When AI Makes Duplicate Work Worse: The Workslop Problem
The idempotency rule matters more in 2026 because AI has turned redundant work into a growth industry. BetterUp Labs and Stanford's study of 1,150 US employees found that workslop—AI output that looks finished but isn't—now hits 40% of workers monthly, costing an average of 1 hour and 56 minutes per incident to clean up. The hidden tax works out to $186 per employee per month, or more than $9 million a year for a 10,000-person company. In a January 2026 follow-up, the same researchers traced the root cause to people generating polished-looking output without the shared context to make it correct.
The machine version is even cleaner. As teams deploy multiple AI agents, the failure mode engineers keep warning about is exactly idempotency's home turf: without coordination, agents duplicate each other's effort, overwrite each other's output, and act on stale information. An agent that isn't idempotent re-runs the same task and doubles the mess.

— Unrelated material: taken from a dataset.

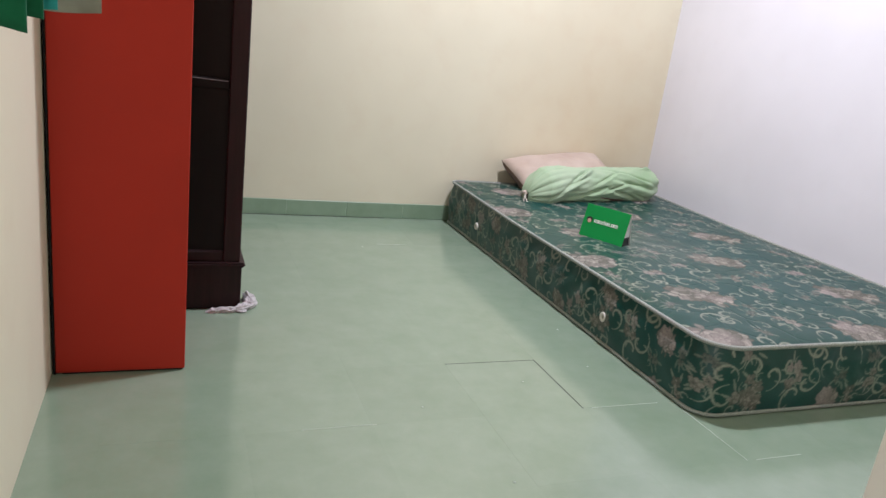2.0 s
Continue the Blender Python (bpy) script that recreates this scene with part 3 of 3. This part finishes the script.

The lesson holds whether the worker is human or model: duplication is a coordination failure, and coordination needs a shared, current source of truth. Bolt more AI onto a fragmented stack and you don't remove duplicate work—you automate it.
Conclusion
Duplicate work feels like a people problem—someone should have communicated better. It's really a design problem. Engineers don't ask servers to be more careful; they make duplicate operations impossible. Your team can do the same to avoid duplicate work: one commit point, visible work-in-progress, decisions recorded once, AI working from shared context, and no rituals that exist just to deduplicate by hand.
As AI accelerates how fast work—and rework—gets produced, the teams that win won't be the ones with the most tools. They'll be the ones whose work is idempotent by design. Start with your next working session: make it the one place where the same thing can't get built twice. That single shift will save more hours than any productivity hack on the list.